→ **SET PROBLEM**
Return, exactly as written, the run of lines that begins at the line containing "# ---- helpers" and ends at the line containing "scene.render.fps = FPS". Nothing outside that run belongs in the answer.

→ **SUPPLIED DATA**
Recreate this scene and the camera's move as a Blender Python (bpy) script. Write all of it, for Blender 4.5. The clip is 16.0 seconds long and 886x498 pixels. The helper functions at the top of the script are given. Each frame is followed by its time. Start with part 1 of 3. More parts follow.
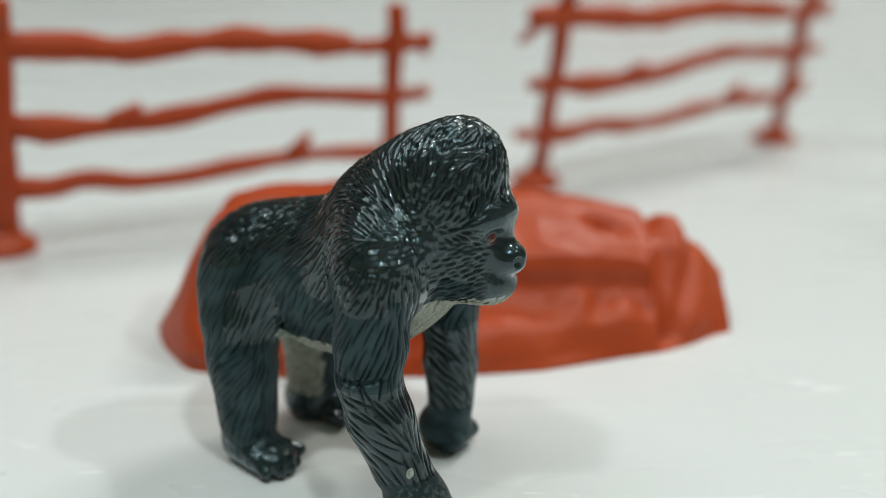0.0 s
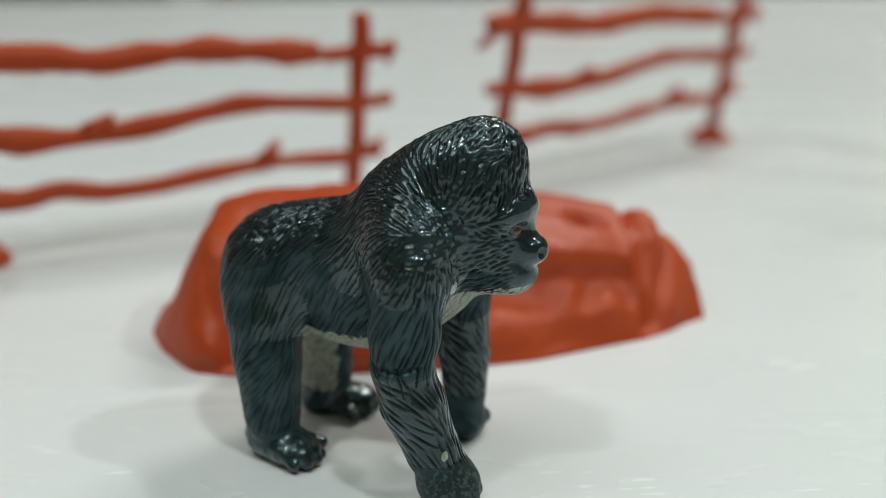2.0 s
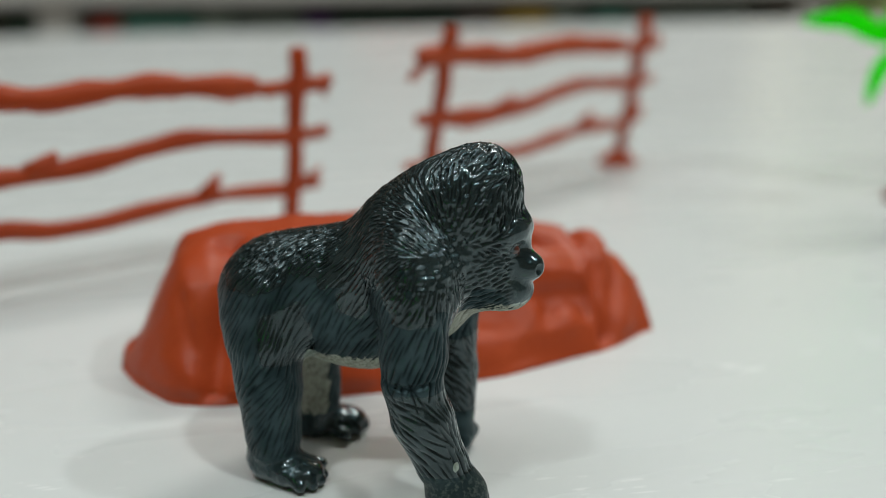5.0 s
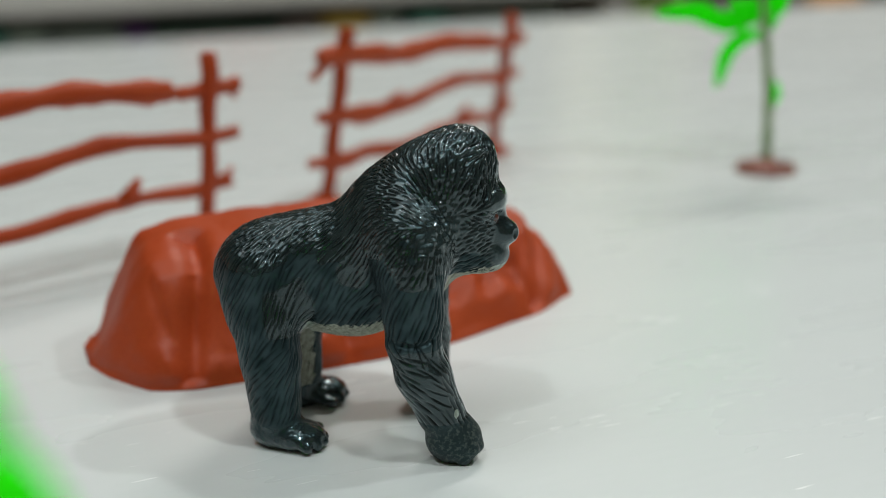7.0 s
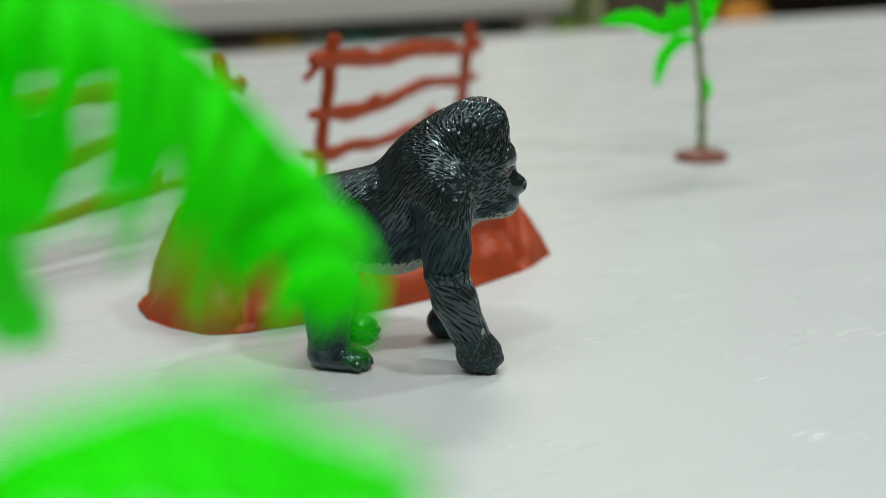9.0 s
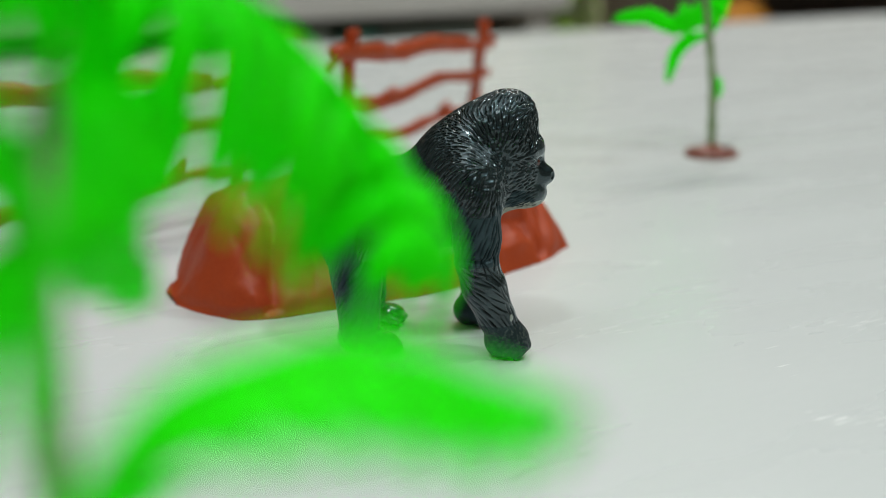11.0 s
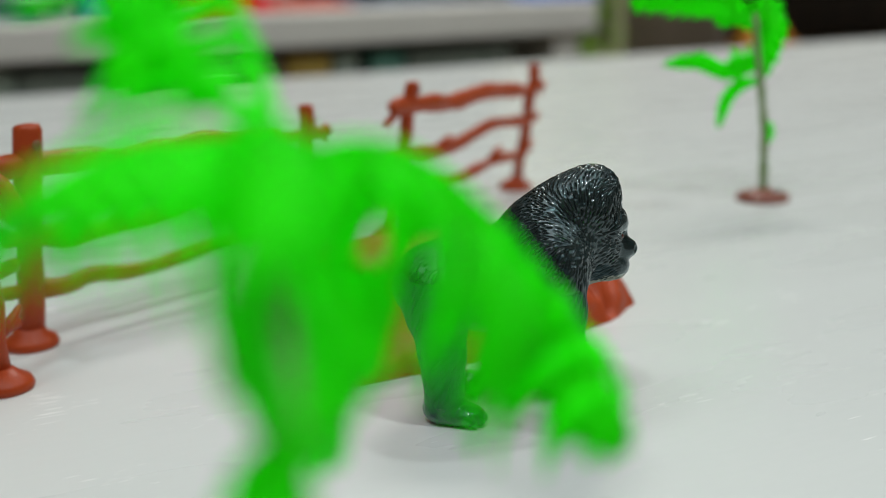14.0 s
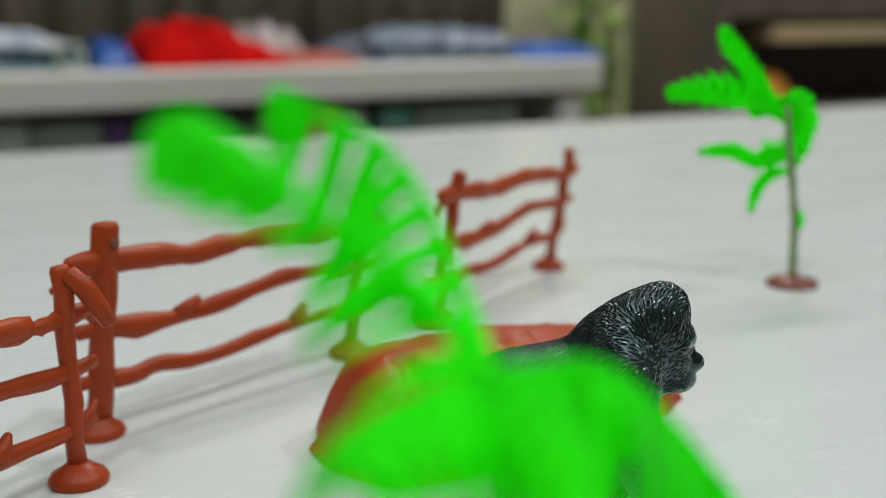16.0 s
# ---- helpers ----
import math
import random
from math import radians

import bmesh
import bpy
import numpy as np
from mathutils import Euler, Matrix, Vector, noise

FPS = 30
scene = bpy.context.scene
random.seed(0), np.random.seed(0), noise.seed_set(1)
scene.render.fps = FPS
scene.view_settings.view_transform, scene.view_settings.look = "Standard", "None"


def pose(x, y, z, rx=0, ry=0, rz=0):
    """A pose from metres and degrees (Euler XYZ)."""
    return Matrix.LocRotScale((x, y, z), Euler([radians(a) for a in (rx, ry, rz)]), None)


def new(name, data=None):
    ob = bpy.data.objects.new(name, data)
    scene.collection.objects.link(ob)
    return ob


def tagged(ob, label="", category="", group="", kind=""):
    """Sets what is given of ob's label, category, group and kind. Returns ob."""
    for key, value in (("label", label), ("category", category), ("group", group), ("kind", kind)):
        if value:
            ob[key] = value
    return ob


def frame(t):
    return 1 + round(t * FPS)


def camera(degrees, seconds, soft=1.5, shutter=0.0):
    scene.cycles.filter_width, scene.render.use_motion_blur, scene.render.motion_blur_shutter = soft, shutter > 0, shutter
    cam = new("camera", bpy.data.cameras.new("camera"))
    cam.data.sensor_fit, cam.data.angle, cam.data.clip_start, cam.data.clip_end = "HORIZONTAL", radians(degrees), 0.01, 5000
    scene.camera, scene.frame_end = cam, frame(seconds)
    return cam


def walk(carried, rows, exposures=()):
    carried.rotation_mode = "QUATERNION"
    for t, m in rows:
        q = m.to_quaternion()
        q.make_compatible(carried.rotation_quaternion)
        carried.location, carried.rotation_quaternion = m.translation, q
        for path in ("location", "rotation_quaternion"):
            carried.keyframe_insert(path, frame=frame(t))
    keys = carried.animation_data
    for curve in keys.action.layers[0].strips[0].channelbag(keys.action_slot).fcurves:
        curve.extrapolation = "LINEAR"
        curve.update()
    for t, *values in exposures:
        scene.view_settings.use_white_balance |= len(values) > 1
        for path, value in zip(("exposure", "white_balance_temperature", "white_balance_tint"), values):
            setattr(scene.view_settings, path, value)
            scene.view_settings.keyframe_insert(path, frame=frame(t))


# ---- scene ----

→ **WRITTEN SOLUTION**
# ---- helpers ----
import math
import random
from math import radians

import bmesh
import bpy
import numpy as np
from mathutils import Euler, Matrix, Vector, noise

FPS = 30
scene = bpy.context.scene
random.seed(0), np.random.seed(0), noise.seed_set(1)
scene.render.fps = FPS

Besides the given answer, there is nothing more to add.